まず最初の問題提起のところで、「労働組合の役割」と題して、こう述べています。

・・・例えば、同一労働同一賃金の実現のためには、正規労働者の意見・利益だけでなく、パートタイム労働者、有期契約労働者、派遣労働者の意見・利益も吸収して、議論を重ねていくことが求められる。

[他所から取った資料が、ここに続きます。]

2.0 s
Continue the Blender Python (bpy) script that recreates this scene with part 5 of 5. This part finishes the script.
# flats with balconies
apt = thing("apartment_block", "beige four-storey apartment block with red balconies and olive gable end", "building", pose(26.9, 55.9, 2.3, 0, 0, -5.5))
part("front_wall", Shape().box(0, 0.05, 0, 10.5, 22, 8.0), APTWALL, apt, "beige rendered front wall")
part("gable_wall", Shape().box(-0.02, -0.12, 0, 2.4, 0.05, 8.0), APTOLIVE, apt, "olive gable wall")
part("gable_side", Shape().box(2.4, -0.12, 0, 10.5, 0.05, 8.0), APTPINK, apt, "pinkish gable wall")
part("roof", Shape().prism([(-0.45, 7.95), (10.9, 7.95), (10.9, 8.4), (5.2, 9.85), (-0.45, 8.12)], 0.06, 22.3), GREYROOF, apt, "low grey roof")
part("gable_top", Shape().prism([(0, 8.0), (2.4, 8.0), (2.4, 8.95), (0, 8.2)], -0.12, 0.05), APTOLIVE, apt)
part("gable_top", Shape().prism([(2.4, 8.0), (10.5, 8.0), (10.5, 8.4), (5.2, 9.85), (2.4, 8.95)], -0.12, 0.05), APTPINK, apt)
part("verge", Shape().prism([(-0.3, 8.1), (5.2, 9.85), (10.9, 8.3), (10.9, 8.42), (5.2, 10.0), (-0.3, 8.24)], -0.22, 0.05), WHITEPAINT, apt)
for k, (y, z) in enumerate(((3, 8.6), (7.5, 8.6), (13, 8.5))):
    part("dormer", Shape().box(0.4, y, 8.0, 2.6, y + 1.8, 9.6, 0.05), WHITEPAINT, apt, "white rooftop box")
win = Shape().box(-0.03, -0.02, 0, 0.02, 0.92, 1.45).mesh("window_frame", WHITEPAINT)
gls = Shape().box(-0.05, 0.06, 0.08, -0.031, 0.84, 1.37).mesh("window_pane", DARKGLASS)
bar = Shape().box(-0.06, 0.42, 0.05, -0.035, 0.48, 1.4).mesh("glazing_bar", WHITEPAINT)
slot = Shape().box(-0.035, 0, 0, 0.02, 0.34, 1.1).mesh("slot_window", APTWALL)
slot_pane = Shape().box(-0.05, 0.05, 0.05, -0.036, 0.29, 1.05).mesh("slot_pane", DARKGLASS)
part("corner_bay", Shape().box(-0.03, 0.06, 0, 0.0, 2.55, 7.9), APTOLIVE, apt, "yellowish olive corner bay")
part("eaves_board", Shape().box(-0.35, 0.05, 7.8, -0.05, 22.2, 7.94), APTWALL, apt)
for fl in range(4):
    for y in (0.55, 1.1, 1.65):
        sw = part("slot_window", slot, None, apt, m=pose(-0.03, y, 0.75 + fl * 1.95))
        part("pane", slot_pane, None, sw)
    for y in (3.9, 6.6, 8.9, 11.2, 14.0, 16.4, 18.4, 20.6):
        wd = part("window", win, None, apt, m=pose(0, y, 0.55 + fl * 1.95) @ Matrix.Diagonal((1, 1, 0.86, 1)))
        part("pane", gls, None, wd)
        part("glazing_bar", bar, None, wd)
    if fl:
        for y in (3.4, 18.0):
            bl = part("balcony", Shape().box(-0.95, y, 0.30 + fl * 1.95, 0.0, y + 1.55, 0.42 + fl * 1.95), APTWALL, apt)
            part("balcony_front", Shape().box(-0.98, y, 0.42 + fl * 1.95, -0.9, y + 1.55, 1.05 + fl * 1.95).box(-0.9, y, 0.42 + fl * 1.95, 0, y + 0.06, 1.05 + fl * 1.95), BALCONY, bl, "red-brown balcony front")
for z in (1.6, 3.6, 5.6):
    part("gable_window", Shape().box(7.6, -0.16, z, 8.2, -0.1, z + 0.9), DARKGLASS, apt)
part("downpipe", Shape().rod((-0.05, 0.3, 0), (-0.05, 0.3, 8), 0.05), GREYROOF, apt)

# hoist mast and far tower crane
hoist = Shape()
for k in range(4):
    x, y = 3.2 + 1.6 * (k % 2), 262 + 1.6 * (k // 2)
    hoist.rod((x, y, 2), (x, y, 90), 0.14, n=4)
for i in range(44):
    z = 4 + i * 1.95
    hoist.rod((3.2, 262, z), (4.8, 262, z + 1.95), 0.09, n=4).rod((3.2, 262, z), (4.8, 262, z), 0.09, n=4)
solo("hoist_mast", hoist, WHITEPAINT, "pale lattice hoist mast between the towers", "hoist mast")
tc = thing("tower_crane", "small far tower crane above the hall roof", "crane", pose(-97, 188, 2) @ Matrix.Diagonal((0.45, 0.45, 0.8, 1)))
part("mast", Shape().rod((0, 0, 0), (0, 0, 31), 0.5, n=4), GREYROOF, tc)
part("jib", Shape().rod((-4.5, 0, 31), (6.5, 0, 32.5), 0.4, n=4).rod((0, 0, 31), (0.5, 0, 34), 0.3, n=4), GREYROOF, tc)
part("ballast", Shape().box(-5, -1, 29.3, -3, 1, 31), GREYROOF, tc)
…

このプロセスは、法的にも重要な意味を持つ。制度を作り上げた後に、裁判所でその制度の適法性が争われた際に、非正規労働者の意見・利益も適切に吸収・反映させながら労使の合意を得て制度を築き上げてきたことは、制度の適法性の判断に大きく貢献する事実となりうる。とりわけ、非正規労働者の多くが労働組合員として組織化されている労働組合と協議・交渉を重ねて合意が得られていることは、待遇の相違が不合理でない(適法である)ことを後押しする重要な事実となるだろう。その意味で、非正規労働者を組織化している労働組合が存在し、その組合と生産的な話し合いを行うことができることは、法的安定性・予見可能性をもって制度の設計と運用をしたい使用者にとっては、極めて重要な意味を持つ。・・・

これはまさに、私が『新しい労働社会』以来繰り返し論じてきたことでありますし、この間の政策決定過程においても、働き方改革実現会議や同一労働同一賃金検討会で岩村さんや神吉さんなどが繰り返し述べていたことなのですが、そういう場で水町さんはどちらかというとそういう集団的労使関係がらみのことにはあまり関心を示さず、司法的解決を中心に見ているのかな、という印象を持ってきました。

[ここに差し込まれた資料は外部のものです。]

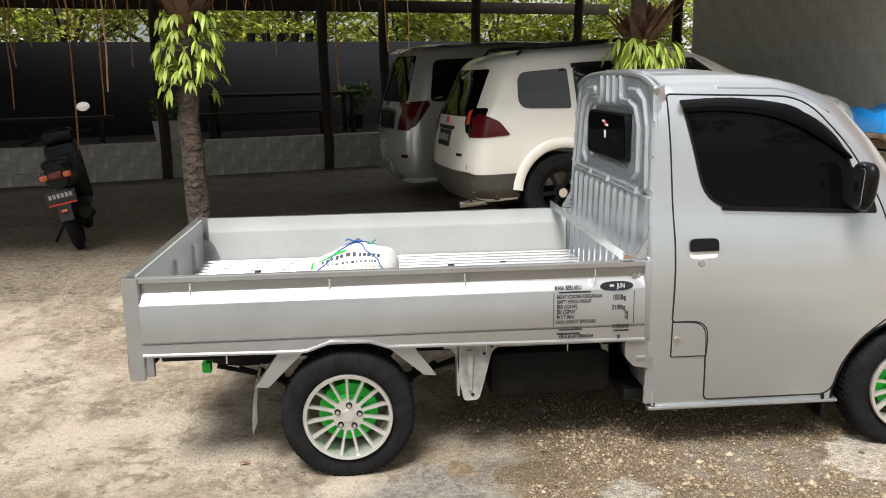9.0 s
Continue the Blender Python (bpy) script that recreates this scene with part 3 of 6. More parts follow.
    for s in (-1, 1):
        c = rounded([(3.01, 0.25), (3.17, 0.25), (3.22, 0.45), (3.17, 0.652), (2.955, 0.655), (2.93, 0.58), (3.0, 0.42)], 0.02)
        part("bumper_corner", skin(bmesh.new(), c, lambda x, z, s=s: (x, YC + s * CAB.half(min(x, CAB.f(z, 2) - 0.003), z), z), (0.3, 0.95 * s, 0), 0.012), M_PLASTIC, truck, "dark grey bumper corner")
    part("cowl", skin(bmesh.new(), rounded([(0.10, 1.142), (1.51, 1.142), (1.50, 1.168), (0.11, 1.168)], 0.008), CAB.end(True), (0.6, 0, 0.8), 0.006), M_PLASTIC, truck, "black cowl strip below the windscreen")
    ws = rounded([(0.17, 1.18), (1.44, 1.18), (1.34, 1.63), (0.27, 1.63)], 0.06)
    part("windscreen", skin(bmesh.new(), ws, CAB.end(True), (1, 0, 0.4), 0.004), M_TINT, truck, "dark windscreen glass")


build_cab()


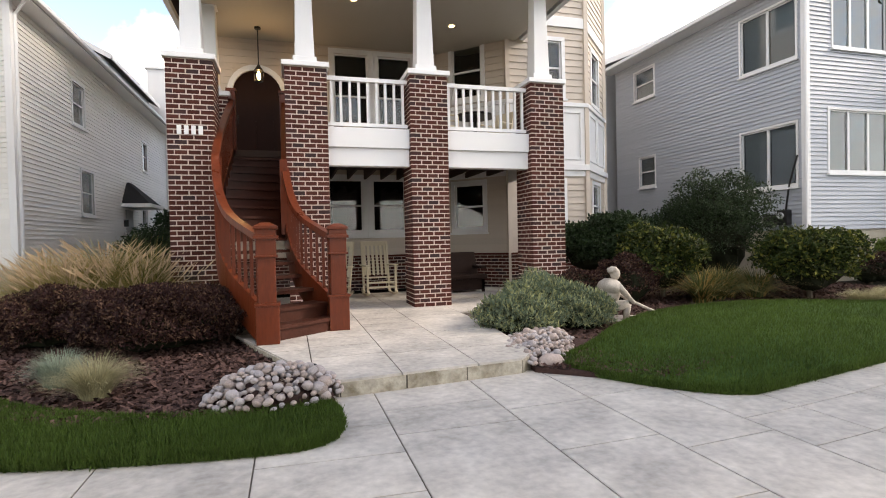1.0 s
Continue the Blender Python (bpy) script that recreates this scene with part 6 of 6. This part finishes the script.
pear_tree(-3.55, -7.9, 6.8, 2.14, 2.3, LEAF_TREE, "young street tree with olive and rust leaves at the kerb", 11, 430, 340, leaf=0.066, lean=0.30, foot=0.80, tip=-0.75, wide=0.28, full=1.9)
pear_tree(6.55, -6.75, 8.0, 2.0, 2.35, LEAF_TREE2, "dark-leaved young street tree in a mulch ring", 12, 480, 290, 0.085, leaf=0.074)


def shrub(name, label, cat, centre, radii, mat, n, leaf, seed, group="", ratio=0.5, shell=0.72, droop=-0.1, core=0.84, lumps=0, boxy=1.0):
    """A shrub: stem, near-black inner body painted as shade, and leaves; lumps: how many bulges break its outline."""
    rng = np.random.default_rng(seed)
    cx, cy, cz = centre
    e = thing(name, label, cat, (cx, cy, 0.03), group)
    part("stem", Geo().tube([(cx, cy, -0.02), (cx, cy, cz)], [0.06, 0.03], 6), BARK, e)
    # solid lump coloured like the shade deep in the foliage
    part("heart", lump((cx, cy, cz), [r * core * (0.78 if lumps else 1) for r in radii], seed, 12, 0.25, boxy), SHADE_CORE, e)
    balls = [(centre, [r * (0.80 if lumps else 1) for r in radii], n // (2 if lumps else 1))]
    for k in range(lumps):
        a, b = k * 2.39996 + rng.random(), rng.uniform(-0.15, 0.95)
        s = 0.34 + 0.24 * rng.random()
        f = 0.62 + 0.22 * rng.random()
        c = (cx + radii[0] * f * math.cos(a) * math.cos(b), cy + radii[1] * f * math.sin(a) * math.cos(b), cz + radii[2] * f * math.sin(b))
        balls.append((c, [radii[0] * s, radii[1] * s, radii[2] * s], n // lumps))
    pts = np.concatenate([ball_points(m, c, r, rng, shell if k == 0 else 0.45, 0.0, boxy) for k, (c, r, m) in enumerate(balls)])
    pts[:, 2] = np.maximum(pts[:, 2], 0.06)
    part("leaves", leaves(len(pts), pts, leaf, rng, droop, ratio), mat, e, kind="stuff")
    return e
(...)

も少しいうと、この間の政策決定にもっとも影響を与えた水町さんが、この集団的労使関係による解決に消極的(あるいは少なくともそれほど積極的ではない)ので、結果として法案には(派遣の部分を除き)そういう趣旨の規定は盛り込まれなかったのではないかという印象があったので、この場での発言には正直意外感がありました。

それならもっと早く言ってよ、みたいな。

その後のパネル討論で、小林良暢さんの問いに答えつつこう述べています。

・・・今回の働き方改革がもしかしたら、組合の最後のチャンスかも知れない。実際、労働組合の組織率が17%を切るか切らないかで、このあとさらに組織率が減って、本当に労働者の代表なのかという問題を押しつけられている中で、ここでもう一回盛り返して労働者の代表なんだという方向に持っていく最後のチャンスであるかも知れません。同一労働同一賃金がふたを開けてみると、非正規を代表して非正規労働者の声を反映している組合と使用者が話し合いをし、同意していれば裁判に行って、不合理性を判断するときにプラスに評価されるだろう。

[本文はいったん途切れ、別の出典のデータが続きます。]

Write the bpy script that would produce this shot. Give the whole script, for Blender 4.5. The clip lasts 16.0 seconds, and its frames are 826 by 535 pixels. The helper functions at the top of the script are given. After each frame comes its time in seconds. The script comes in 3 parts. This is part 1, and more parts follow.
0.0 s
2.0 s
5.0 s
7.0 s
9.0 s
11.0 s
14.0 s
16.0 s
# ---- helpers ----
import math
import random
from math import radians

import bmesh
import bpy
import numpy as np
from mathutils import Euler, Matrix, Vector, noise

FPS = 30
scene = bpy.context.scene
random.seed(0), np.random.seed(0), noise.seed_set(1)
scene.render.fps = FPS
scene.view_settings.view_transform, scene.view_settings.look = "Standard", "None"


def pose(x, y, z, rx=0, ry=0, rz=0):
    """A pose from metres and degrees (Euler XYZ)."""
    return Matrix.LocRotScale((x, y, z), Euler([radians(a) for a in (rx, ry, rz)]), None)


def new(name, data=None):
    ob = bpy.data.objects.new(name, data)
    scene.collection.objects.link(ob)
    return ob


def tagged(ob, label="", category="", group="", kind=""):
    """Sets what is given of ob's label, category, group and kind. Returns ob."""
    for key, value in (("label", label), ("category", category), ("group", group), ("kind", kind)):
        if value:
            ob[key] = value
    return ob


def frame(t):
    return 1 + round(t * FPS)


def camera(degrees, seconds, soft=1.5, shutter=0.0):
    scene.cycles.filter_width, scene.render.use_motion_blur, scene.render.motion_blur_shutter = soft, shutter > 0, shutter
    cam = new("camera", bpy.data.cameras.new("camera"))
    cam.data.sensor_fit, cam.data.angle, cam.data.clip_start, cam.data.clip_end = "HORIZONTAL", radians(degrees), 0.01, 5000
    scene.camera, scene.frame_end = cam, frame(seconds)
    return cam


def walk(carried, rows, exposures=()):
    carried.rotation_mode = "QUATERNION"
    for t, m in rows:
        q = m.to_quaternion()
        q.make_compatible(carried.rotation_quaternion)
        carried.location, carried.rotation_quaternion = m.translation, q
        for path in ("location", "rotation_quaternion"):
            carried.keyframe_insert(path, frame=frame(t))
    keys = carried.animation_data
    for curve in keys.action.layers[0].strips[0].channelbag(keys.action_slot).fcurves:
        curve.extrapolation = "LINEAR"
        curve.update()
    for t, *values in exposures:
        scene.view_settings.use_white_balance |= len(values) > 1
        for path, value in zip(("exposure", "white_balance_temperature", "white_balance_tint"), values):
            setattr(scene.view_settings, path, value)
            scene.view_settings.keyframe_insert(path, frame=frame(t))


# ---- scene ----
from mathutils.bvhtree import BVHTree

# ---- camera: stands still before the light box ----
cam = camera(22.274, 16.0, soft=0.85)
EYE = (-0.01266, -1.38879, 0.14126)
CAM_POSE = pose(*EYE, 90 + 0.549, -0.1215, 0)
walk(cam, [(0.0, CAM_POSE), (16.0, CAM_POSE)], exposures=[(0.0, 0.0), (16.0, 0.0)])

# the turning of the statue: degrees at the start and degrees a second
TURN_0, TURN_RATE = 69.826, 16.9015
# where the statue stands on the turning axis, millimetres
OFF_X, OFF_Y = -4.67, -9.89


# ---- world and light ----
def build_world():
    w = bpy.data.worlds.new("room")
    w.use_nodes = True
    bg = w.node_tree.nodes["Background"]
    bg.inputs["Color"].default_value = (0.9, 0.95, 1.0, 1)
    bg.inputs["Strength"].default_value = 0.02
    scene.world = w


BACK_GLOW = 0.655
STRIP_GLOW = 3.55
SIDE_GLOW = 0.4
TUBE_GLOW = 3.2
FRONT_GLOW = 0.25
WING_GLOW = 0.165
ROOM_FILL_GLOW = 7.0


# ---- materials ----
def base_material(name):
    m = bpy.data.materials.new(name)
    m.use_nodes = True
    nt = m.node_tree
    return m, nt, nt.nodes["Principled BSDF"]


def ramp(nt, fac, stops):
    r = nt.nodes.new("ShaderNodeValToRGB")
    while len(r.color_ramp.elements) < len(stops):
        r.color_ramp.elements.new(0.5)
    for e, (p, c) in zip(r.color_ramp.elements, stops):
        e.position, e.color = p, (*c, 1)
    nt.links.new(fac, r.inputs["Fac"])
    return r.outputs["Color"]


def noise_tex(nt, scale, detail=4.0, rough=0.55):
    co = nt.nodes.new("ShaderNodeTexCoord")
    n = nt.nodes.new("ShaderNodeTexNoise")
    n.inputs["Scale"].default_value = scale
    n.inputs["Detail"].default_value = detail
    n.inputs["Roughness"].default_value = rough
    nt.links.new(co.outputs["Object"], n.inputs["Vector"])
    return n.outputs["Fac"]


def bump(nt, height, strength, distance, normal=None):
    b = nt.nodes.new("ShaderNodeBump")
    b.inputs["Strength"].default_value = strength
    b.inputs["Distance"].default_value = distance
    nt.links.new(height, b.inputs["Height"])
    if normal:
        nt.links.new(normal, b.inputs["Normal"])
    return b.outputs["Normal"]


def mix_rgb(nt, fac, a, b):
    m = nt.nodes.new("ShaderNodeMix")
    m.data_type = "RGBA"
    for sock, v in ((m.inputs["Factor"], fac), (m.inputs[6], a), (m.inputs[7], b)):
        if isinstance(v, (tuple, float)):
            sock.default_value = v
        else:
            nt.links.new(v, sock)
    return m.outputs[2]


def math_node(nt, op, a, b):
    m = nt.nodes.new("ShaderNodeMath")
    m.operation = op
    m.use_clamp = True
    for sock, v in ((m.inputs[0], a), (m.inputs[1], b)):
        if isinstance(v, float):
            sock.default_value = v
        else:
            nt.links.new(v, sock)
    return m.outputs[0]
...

これは正社員組合だと、正社員組合と会社がサインし労働協約とか就業規則変更でサインしたとしても、むしろ自分たちの利益を守るために非正規社員の処遇を低くした合意をしているのではないか。この同一労働同一賃金で、均等均衡とか不合理が裁判になった時に、会社の一番敏感に感じているのは組合問題でなくて、この裁判なんですよ。・・・

いやまさにそうすべきだと言ってきたことをそのまま水町さんが述べていて、全く同感なんですが、だけどそれならなぜ政策プロセスでそういう方向に論じてくれなかったのかな、という思いが。